Question

Let the random variable $Z_n$ have a Poisson distribution with parameter $\mu =n$. Show that the limiting distribution of the random variable $Y_n=(Z_n-n)/\sqrt{n}$ is normal with mean zero and variance $1.$

Short answer

Following the calculations and application of the Central Limit Theorem, it was found that as n tends to infinity, the mean and variance of $Y_n$ approach 0 and 1, respectively. Thus, the limiting distribution of $Y_n$ is a standard normal distribution, i.e., a normal distribution with mean 0 and variance 1.

Step-by-step solution

Calculate the Mean of Yn

First, it's crucial to calculate the mean value of $Y_n$. Due to the properties of the expectation operator, we have $E[Y_n]=E[(Z_n-n)/\sqrt{n}]=E[Z_n]/\sqrt{n}-n/\sqrt{n}$. Since $Z_n$ follows a Poisson distribution with parameter $n$, its expected value $E[Z_n]$ is just $n$. Hence, $E[Y_n]=n/\sqrt{n}-n/\sqrt{n}=0$. As we can see, the mean of $Y_n$ is 0, which aligns with the requirement.

Calculate the Variance of Yn

Next, the variance of $Y_n$ needs to be calculated. Again due to the properties of the variance operator, we have $Var[Y_n]=Var[(Z_n-n)/\sqrt{n}]=Var[Z_n]/n-Var[n]/n=Var[Z_n]/n$. Considering that $Z_n$ is Poisson distributed with parameter $n$, its variance $Var[Z_n]$ is $n$. Hence, $Var[Y_n]=n/n=1$, which also aligns with the requirement.

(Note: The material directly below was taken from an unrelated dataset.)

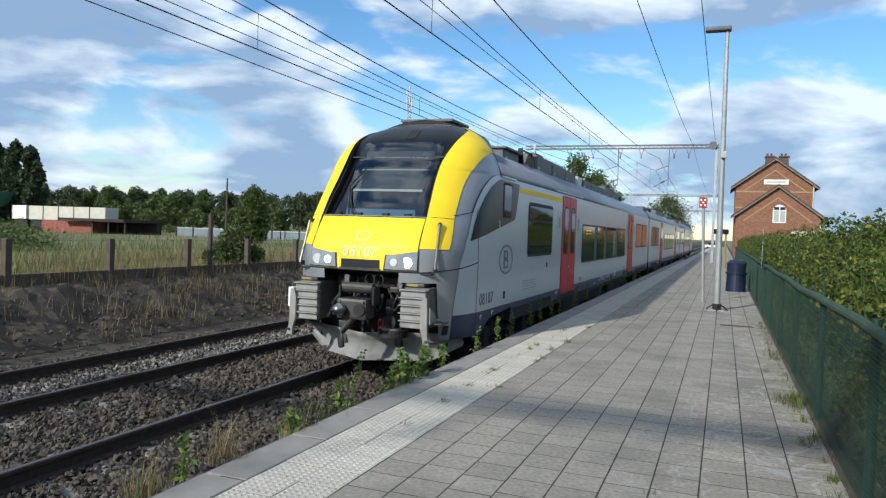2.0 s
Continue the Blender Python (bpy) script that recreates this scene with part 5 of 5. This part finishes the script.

Apply the Central Limit Theorem

Finally, apply the Central Limit Theorem (CLT) which states that the sum of a large number of independent and identically distributed variables will be approximately normally distributed. Here, $Z_n$ can be considered as the sum of $n$ independent Poisson(1) random variables. Therefore, as $n$ tends to infinity, the central limit theorem implies that the distribution of $Y_n$ converges to a normal distribution. Considering that we have shown both mean and variance of $Y_n$ are as required, we can conclude that the limiting distribution of $Y_n$ is a standard normal distribution (mean = 0, variance = 1).